Готовясь к торжественному открытию, новоявленный сваха принял ванну с эксклюзивным мылом «Цветочное молочко» от Гео Ф. Трампера, которое любимый магазинчик Гийома в Перигё закупал в знаменитой на весь мир лондонской парикмахерской[5] для своих особых клиентов (таковым мог стать любой, готовый выложить за брусочек мыльца целое состояние). Гийом Ладусет не мог даже предположить, что в его жизни когда-нибудь наступит событие достаточно грандиозное, чтобы оправдать использование столь драгоценного приобретения, и последние четыре месяца просто созерцал покупку, пристроенную на нижней полочке над кранами в ванной, из лежачего положения, бомбардируемый пузырьками дешевой пены. Наслаждение было столь сильным, что после мытья Гийом еще тридцать семь минут возлежал в благоухающей мыльной воде, брусок же покоился в причудливой впадинке на грудине Гийома, служившей, по словам его деда, замечательным местом для соли, куда так удобно макать сваренное вкрутую яйцо.

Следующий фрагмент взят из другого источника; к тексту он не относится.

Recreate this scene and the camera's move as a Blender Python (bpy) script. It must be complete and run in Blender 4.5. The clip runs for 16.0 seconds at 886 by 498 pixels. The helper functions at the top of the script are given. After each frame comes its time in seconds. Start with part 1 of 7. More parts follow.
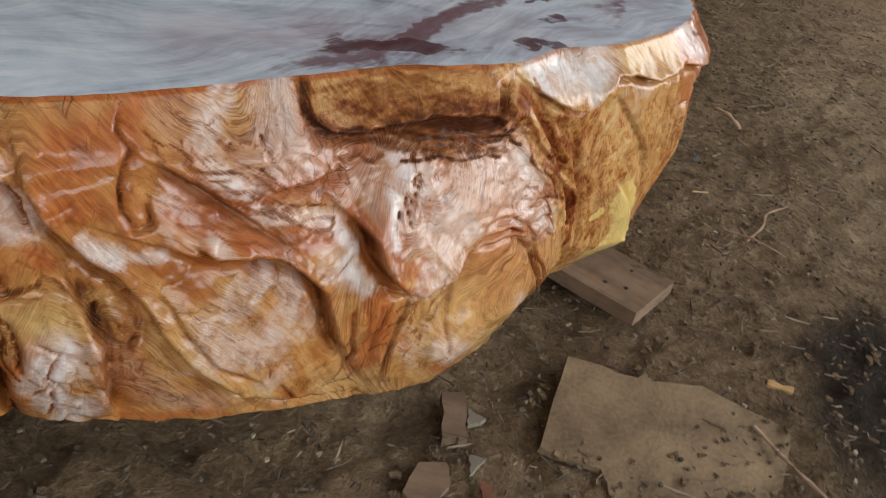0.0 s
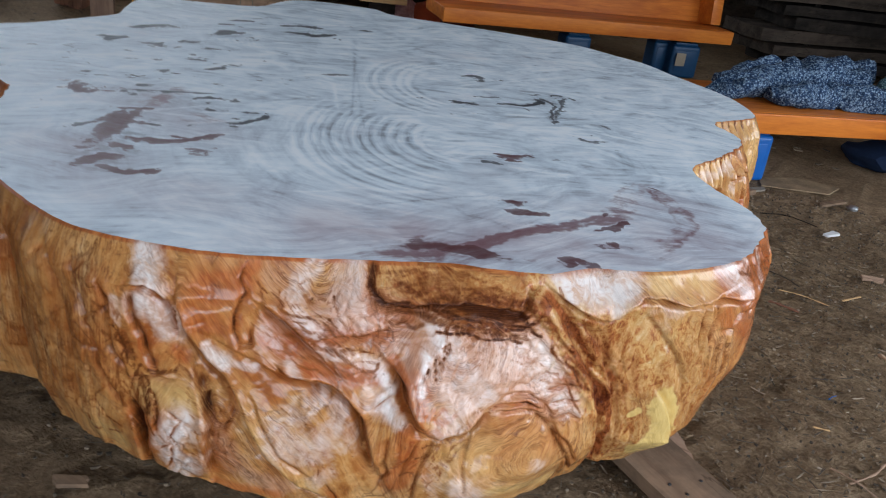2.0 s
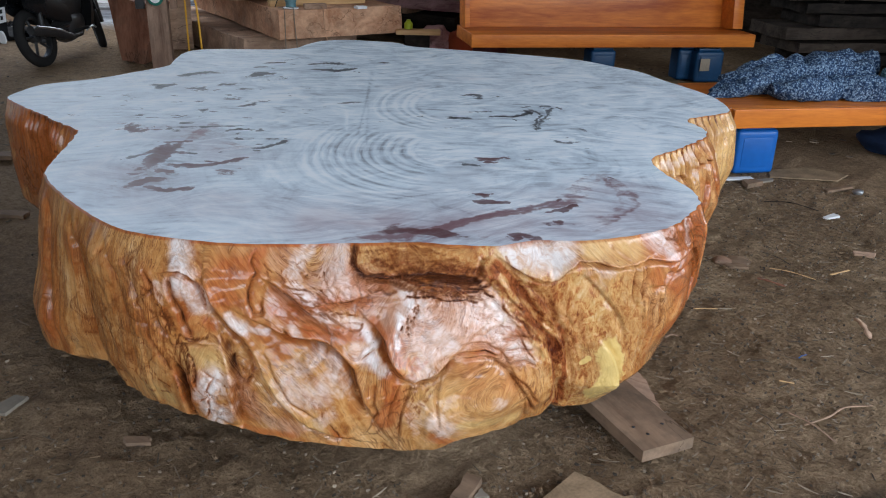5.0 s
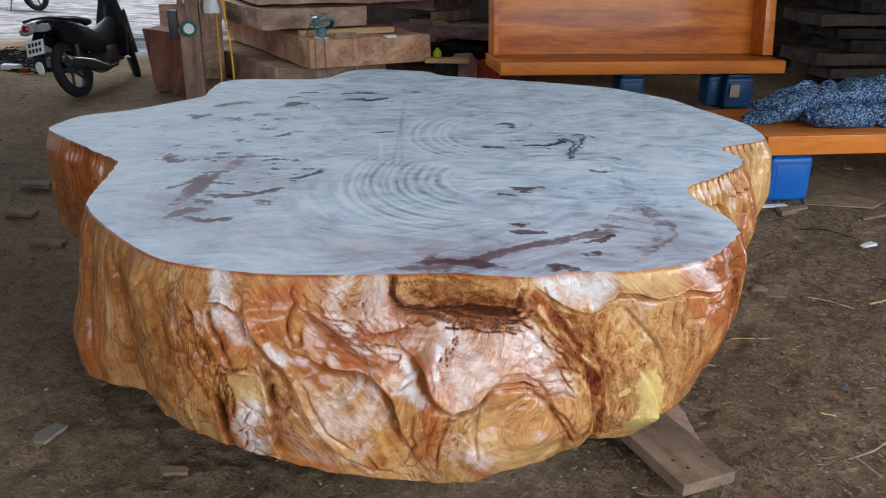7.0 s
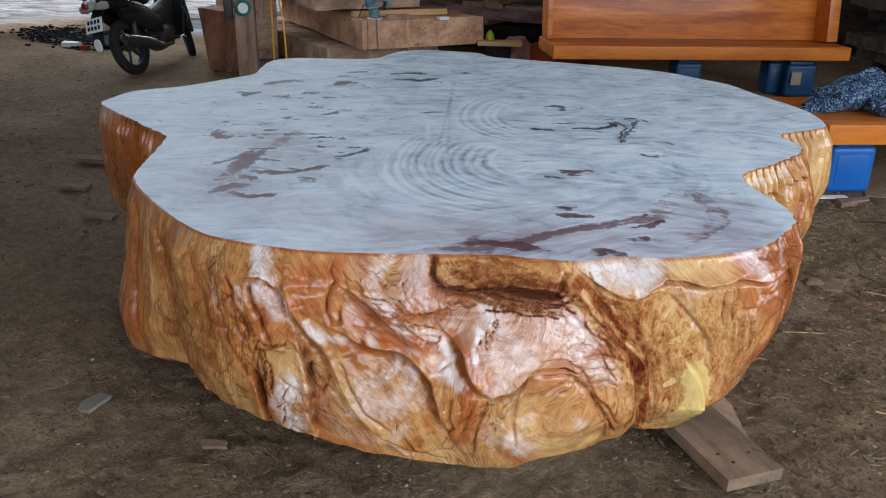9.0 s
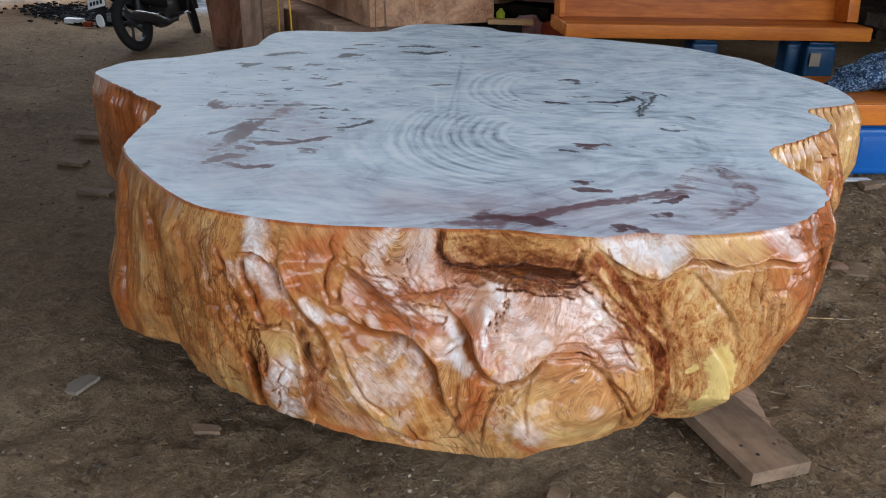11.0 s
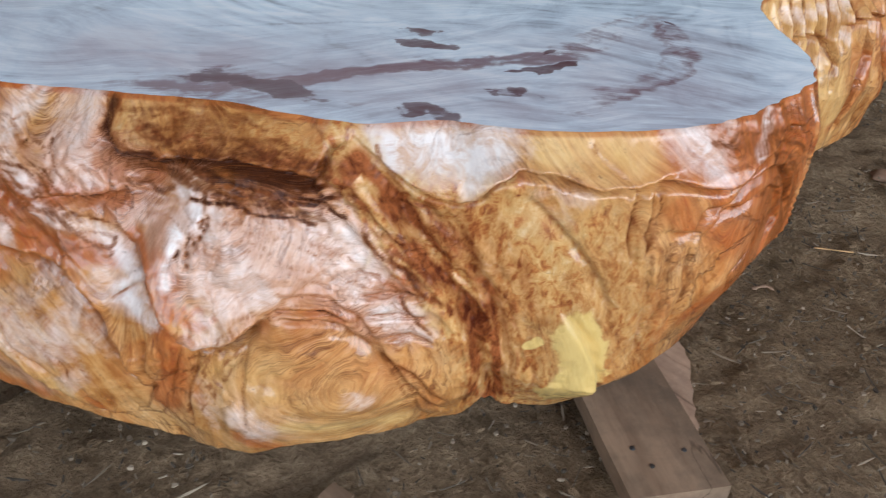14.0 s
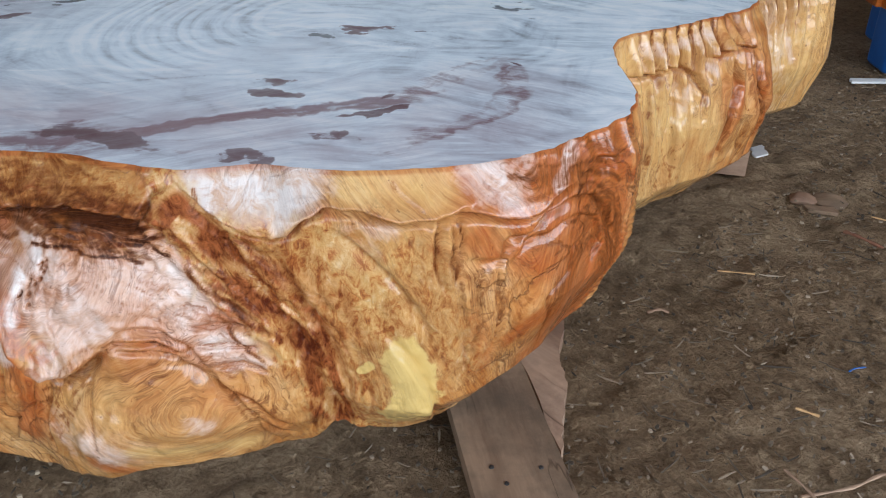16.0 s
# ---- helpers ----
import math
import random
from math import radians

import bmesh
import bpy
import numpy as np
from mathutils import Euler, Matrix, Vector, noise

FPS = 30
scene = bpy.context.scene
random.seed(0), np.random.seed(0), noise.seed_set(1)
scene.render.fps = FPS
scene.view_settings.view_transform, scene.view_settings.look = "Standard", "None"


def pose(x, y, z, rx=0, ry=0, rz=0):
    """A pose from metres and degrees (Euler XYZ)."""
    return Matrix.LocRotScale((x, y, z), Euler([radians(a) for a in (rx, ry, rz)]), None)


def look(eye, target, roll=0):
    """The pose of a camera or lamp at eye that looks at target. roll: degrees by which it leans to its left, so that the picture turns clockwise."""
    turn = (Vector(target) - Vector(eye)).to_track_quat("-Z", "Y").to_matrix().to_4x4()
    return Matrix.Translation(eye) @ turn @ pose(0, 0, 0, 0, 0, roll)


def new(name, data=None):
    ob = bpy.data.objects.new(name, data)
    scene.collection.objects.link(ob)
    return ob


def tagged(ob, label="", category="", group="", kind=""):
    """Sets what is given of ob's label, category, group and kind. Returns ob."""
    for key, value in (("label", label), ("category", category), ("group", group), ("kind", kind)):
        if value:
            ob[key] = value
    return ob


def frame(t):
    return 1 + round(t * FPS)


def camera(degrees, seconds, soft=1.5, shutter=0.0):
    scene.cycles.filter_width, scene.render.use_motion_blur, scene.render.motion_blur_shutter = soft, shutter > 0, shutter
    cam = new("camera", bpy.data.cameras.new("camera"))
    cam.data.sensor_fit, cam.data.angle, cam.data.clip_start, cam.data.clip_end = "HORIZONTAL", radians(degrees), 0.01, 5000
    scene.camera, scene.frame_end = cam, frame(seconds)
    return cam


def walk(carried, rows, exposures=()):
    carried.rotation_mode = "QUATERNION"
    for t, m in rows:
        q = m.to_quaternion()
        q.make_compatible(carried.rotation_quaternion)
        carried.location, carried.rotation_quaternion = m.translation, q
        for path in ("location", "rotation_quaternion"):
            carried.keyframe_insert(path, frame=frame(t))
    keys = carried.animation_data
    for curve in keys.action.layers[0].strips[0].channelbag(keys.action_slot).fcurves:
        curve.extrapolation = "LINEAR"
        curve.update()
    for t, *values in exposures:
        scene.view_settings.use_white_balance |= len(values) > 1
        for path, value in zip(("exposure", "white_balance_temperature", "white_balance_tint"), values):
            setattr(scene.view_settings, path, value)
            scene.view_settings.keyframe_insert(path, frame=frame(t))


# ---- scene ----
import collections

cam = camera(55.5, 16.0, soft=1.05, shutter=0.25)
PATH = [
    (0, (0.417, 0.313, 1.297), (0.279, 1.958, 0.167), 9.7),
    (0.5, (0.587, 0.427, 1.321), (0.204, 2.047, 0.213), 10.2),
    (1, (0.729, 0.335, 1.398), (0.074, 1.927, 0.379), 8.8),
    (1.5, (0.893, 0.203, 1.467), (0.185, 1.778, 0.458), 12.6),
    (2, (0.969, 0.087, 1.543), (0.103, 1.695, 0.728), 7.8),
    (2.5, (1.017, -0.082, 1.579), (0.132, 1.528, 0.787), 5.4),
    (3, (1.124, -0.168, 1.598), (0.236, 1.437, 0.801), 4.0),
    (3.2, (1.202, -0.169, 1.612), (0.314, 1.439, 0.822), 3.6),
    (5.5, (1.449, -0.165, 1.648), (0.405, 1.357, 0.878), 2.0),
    (6, (1.449, -0.164, 1.653), (0.409, 1.369, 0.899), 2.0),
    (6.5, (1.438, -0.164, 1.656), (0.382, 1.367, 0.922), 1.7),
    (7, (1.411, -0.181, 1.657), (0.321, 1.334, 0.937), 1.4),
    (7.5, (1.403, -0.185, 1.653), (0.236, 1.267, 0.926), 0.9),
    (8, (1.404, -0.174, 1.652), (0.21, 1.252, 0.915), 1.0),
    (8.5, (1.411, -0.152, 1.645), (0.227, 1.278, 0.902), 1.3),
    (9, (1.405, -0.143, 1.63), (0.232, 1.291, 0.875), 1.6),
    (11.5, (1.238, 0.052, 1.495), (0.062, 1.452, 0.685), 1.9),
    (12, (1.04, 0.184, 1.429), (-0.095, 1.564, 0.53), 2.1),
    (12.5, (1.069, 0.373, 1.357), (-0.045, 1.733, 0.403), 1.9),
    (13, (1.156, 0.573, 1.328), (0.005, 1.855, 0.312), 2.3),
    (13.5, (1.208, 0.764, 1.271), (-0.008, 1.933, 0.196), 1.1),
    (14, (1.279, 1.009, 1.28), (0.063, 2.167, 0.193), 3.0),
    (14.5, (1.41, 1.145, 1.335), (0.181, 2.306, 0.266), 2.5),
    (15, (1.528, 1.235, 1.356), (0.264, 2.395, 0.328), 1.2),
    (15.5, (1.567, 1.242, 1.35), (0.289, 2.396, 0.333), 0.6),
    (16, (1.574, 1.202, 1.337), (0.279, 2.338, 0.32), 0.0),
]
EXPOSURE = 0.38
walk(cam, [(t, look(eye, target, roll)) for t, eye, target, roll in PATH],
     [(t, EXPOSURE + e, k, 10) for t, e, k in ((0, -.36, 7000), (.6, -.34, 6500), (1.5, -.32, 6300), (2.2, -.12, 6200), (3, -.04, 6100), (6, -.08, 6150), (9, -.10, 6150), (11.3, -.14, 6150), (12.5, -.24, 6100), (13.0, -.25, 6100), (13.5, -.11, 6150), (14, -.05, 6200), (16, -.06, 6200))])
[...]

Подходя к своей бывшей парикмахерской, Гийом вновь восхитился фасонными буквами вывески «Грезы сердца» прямо над дверью. Вывеска обошлась дороже, чем ожидал Гийом, но он остался настолько доволен результатом, что даже пригласил художника на тарелку кассуле. Отперев дверь, Гийом повернул висевшую изнутри пластмассовую табличку так, чтобы выведенное изящными красными завитками слово «Открыто» смотрело на улицу. Аккуратно повесив пиджак от нового темно-синего костюма на крючок, где когда-то господствовала серая нейлоновая накидка, он с любовью стряхнул невидимую пыль с сукна безукоризненной чистоты. Наслаждаясь моментом, Гийом медленно сел за обращенный к окну дубовый письменный стол, который приобрел в одной из лавок Брантома, торгующей антикварной мебелью. Столешницу слегка подпортила чернильная клякса на видном месте — обеспечившая, кстати, бесплатную доставку покупки, — однако долгие часы полировки существенно улучшили положение. Стол украшали прелестные медные ручки, хотя отнюдь не они склонили Гийома Ладусета к покупке. Больше всего его соблазнил узкий выдвижной ящик, располагавшийся чуть выше живота Гийома и содержавший множество отделений как для длинных, так и для мелких вещиц.